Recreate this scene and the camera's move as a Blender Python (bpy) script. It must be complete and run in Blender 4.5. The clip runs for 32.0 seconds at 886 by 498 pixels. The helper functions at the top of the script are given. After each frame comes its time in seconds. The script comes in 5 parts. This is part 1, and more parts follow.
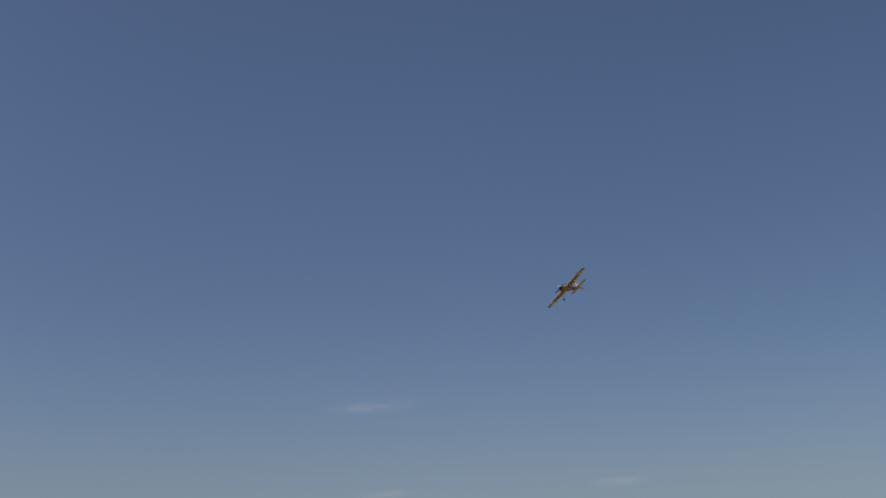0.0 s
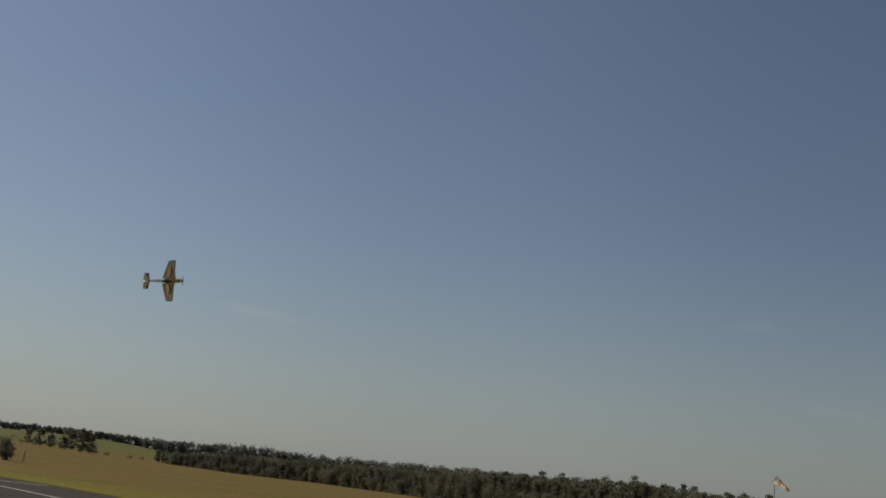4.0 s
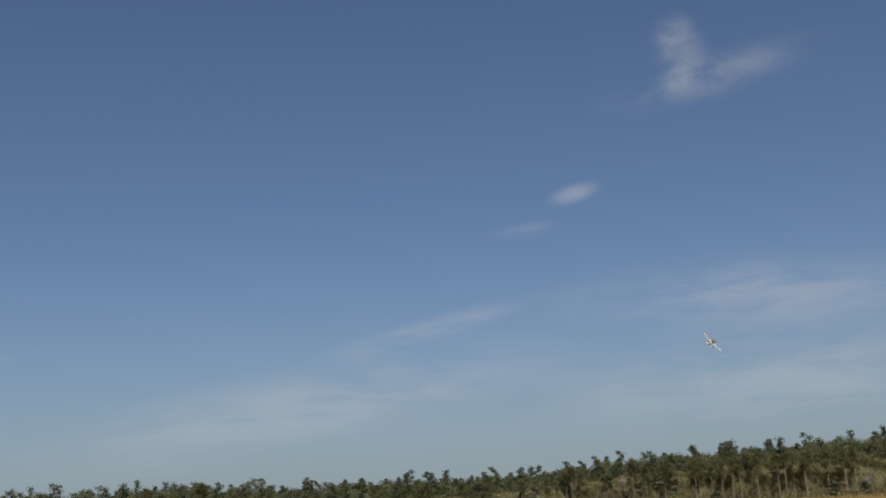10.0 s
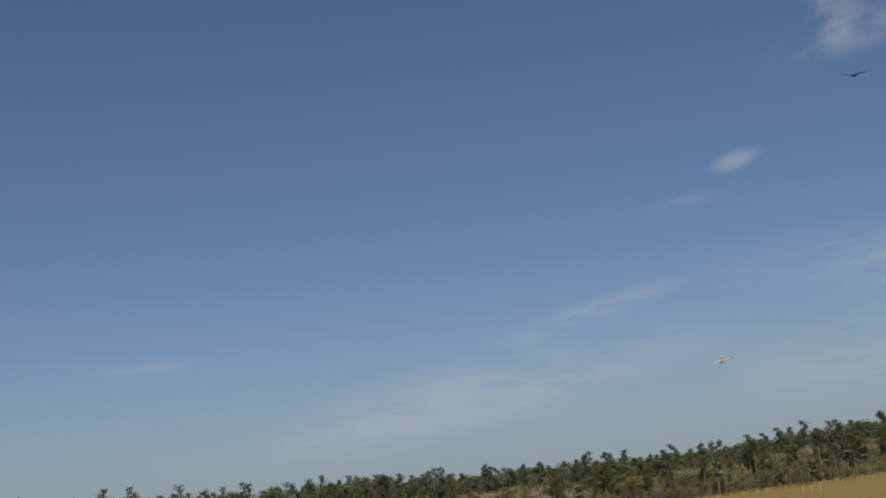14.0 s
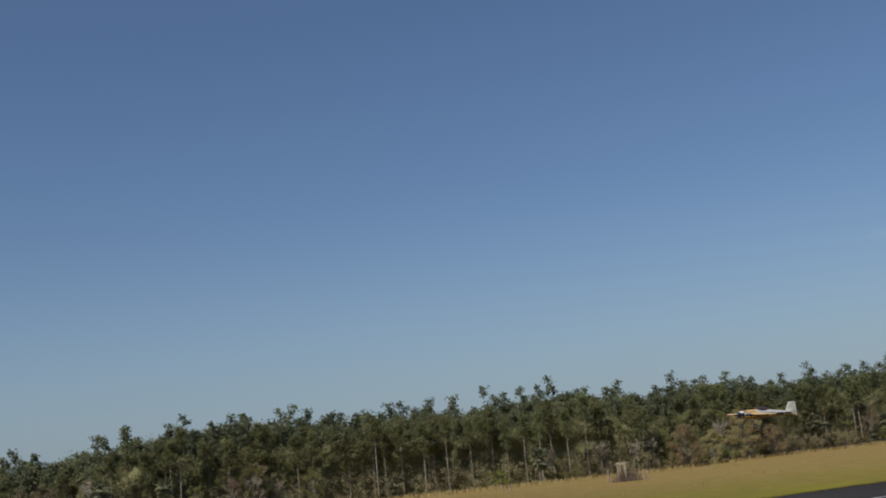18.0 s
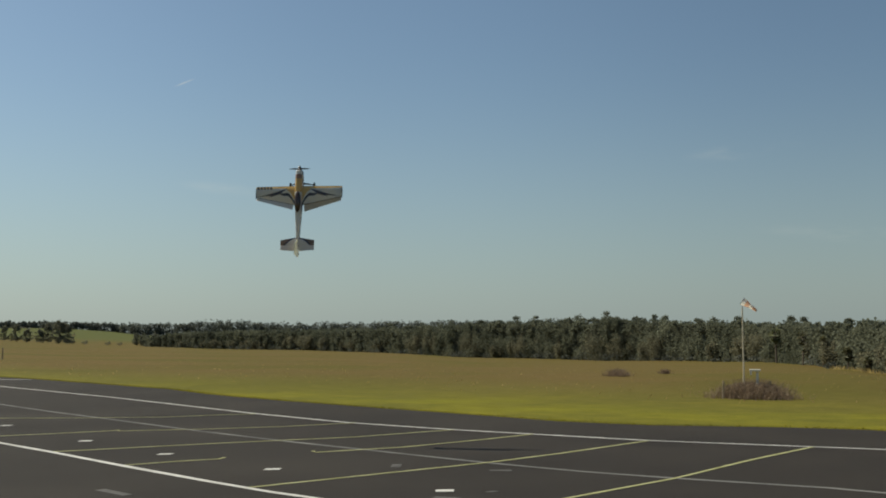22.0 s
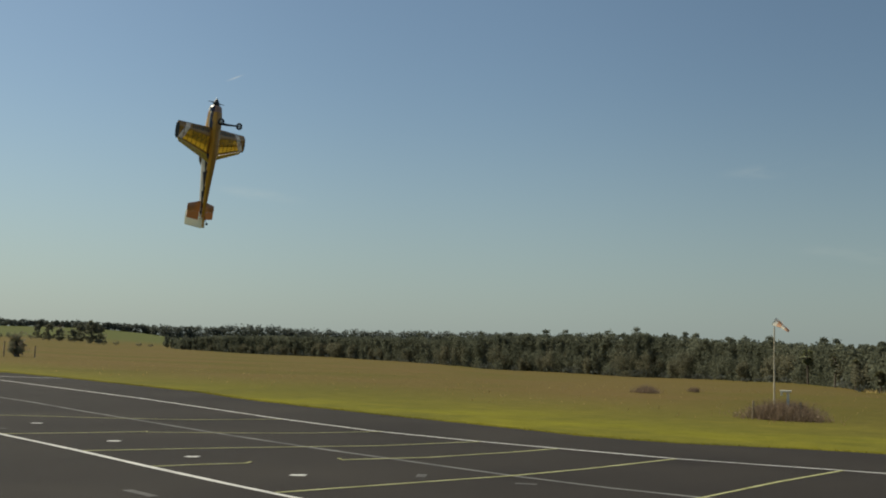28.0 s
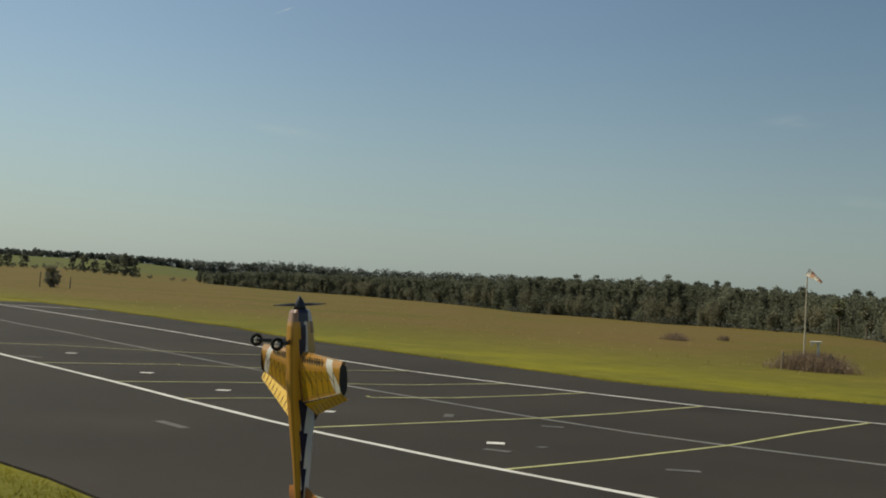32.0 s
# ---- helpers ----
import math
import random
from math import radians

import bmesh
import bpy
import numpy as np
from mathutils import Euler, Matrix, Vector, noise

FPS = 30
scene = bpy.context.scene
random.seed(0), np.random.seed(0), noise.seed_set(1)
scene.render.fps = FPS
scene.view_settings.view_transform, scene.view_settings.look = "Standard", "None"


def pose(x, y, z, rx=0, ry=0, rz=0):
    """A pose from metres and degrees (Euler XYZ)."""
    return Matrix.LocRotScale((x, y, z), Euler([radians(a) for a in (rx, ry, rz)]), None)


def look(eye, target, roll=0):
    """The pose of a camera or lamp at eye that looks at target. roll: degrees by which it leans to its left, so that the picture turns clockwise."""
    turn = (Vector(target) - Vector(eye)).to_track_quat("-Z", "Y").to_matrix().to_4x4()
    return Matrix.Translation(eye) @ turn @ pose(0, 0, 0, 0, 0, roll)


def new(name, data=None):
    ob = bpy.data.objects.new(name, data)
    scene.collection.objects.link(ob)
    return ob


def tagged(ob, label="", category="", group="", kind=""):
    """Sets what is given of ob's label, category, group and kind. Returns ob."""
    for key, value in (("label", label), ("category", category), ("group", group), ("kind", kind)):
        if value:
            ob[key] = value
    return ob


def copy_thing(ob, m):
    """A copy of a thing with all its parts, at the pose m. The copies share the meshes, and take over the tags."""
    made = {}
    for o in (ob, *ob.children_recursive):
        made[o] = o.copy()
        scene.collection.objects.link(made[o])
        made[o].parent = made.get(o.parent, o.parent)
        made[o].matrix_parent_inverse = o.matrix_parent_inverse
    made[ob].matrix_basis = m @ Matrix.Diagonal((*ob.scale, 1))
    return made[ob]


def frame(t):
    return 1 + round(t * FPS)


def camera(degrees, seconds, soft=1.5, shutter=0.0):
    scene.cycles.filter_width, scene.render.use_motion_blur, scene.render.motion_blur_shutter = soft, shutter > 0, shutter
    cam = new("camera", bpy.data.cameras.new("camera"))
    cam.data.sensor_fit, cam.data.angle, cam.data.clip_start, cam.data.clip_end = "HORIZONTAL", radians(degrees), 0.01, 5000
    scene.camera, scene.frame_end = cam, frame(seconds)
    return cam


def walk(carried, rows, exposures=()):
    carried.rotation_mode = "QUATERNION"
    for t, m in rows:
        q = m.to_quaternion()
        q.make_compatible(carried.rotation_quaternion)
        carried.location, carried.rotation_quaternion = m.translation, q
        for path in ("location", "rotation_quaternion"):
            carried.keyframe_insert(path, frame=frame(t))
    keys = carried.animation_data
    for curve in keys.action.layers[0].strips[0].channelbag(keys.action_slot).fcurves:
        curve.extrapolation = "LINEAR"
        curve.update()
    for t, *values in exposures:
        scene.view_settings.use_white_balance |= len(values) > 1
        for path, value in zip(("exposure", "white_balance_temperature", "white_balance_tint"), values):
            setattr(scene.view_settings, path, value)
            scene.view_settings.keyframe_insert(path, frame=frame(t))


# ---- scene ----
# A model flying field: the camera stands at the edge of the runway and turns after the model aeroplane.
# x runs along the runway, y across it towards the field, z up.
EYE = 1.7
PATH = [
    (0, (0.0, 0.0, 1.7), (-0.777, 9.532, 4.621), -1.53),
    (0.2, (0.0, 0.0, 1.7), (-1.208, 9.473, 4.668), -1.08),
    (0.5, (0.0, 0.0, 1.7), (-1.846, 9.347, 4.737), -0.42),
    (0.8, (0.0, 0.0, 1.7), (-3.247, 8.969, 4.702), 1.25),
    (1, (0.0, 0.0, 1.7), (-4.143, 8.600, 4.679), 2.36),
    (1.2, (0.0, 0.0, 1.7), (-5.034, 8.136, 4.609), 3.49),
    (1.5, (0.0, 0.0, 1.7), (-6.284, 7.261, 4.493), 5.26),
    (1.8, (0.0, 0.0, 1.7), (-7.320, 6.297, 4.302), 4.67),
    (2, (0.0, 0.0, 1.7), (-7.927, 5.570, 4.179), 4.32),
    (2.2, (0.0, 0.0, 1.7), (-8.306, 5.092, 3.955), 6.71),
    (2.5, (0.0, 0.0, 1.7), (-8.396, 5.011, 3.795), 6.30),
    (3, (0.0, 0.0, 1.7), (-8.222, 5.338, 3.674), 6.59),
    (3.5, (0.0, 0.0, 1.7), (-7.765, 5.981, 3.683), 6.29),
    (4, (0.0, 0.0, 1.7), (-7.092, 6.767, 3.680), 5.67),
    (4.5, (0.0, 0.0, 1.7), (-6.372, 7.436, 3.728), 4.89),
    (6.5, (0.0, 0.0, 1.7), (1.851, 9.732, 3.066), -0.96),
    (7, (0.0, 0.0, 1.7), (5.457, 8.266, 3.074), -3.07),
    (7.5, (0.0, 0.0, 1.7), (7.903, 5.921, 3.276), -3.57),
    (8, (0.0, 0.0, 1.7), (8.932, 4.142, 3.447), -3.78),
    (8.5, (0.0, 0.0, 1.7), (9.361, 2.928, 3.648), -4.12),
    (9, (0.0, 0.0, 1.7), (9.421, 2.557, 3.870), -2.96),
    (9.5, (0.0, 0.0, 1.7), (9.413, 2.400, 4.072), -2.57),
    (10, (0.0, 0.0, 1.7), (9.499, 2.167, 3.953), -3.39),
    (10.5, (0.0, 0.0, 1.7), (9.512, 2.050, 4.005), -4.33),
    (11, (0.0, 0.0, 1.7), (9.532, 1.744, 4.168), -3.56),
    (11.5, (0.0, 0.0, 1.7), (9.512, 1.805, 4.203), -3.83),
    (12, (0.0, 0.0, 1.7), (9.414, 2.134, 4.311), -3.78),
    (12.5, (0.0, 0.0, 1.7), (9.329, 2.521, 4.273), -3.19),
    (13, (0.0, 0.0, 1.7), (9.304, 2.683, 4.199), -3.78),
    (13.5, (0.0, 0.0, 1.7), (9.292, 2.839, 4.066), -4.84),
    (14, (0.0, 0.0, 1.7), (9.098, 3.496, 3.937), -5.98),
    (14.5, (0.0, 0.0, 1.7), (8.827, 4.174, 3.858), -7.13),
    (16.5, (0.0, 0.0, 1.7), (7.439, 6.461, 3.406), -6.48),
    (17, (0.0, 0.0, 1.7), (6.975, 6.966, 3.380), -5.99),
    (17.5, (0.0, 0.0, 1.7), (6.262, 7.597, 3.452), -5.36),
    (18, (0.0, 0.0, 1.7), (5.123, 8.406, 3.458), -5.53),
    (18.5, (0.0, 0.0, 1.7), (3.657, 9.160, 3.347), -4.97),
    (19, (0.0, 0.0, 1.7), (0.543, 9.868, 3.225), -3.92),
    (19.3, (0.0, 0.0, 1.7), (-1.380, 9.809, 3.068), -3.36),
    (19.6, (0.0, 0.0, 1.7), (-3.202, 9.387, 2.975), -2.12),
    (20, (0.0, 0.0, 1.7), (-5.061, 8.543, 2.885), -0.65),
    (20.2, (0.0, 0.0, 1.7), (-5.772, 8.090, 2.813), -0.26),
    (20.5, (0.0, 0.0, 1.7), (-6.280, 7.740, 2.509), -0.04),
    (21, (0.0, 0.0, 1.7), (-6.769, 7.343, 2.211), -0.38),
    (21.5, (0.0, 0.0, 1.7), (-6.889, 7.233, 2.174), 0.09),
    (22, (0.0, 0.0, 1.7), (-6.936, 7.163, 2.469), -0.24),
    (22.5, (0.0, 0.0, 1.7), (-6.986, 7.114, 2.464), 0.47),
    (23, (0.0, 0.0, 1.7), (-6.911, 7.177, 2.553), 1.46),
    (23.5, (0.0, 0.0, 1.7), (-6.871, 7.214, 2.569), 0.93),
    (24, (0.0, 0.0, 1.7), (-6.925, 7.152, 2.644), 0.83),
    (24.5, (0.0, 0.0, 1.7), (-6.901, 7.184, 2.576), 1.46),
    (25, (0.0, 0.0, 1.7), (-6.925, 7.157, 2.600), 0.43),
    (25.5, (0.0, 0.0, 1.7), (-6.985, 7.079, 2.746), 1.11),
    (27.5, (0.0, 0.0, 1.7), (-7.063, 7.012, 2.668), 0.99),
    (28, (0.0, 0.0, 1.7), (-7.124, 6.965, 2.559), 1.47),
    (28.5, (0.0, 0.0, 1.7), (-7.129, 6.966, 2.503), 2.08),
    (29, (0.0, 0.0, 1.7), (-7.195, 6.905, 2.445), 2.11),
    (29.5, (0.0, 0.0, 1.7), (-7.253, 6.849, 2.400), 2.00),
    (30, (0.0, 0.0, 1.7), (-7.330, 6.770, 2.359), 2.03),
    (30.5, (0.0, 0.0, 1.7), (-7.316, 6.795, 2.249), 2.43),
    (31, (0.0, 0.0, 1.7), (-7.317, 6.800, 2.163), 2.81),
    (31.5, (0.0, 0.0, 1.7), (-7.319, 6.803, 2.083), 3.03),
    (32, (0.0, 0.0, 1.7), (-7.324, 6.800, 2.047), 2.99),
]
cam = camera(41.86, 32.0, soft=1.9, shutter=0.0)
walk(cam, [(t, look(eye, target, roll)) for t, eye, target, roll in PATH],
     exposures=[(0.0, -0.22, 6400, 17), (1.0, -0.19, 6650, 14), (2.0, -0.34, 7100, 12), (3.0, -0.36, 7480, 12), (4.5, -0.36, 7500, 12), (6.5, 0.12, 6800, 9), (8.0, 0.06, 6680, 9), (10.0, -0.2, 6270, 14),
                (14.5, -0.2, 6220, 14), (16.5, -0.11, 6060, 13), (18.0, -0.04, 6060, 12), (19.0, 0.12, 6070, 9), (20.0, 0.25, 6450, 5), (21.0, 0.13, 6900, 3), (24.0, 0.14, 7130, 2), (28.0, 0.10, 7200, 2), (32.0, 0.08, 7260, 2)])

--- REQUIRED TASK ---
Pick each line holding the word "radians" out of the listing.

--- RESULT OF THE TASK ---
from math import radians
    return Matrix.LocRotScale((x, y, z), Euler([radians(a) for a in (rx, ry, rz)]), None)
    cam.data.sensor_fit, cam.data.angle, cam.data.clip_start, cam.data.clip_end = "HORIZONTAL", radians(degrees), 0.01, 5000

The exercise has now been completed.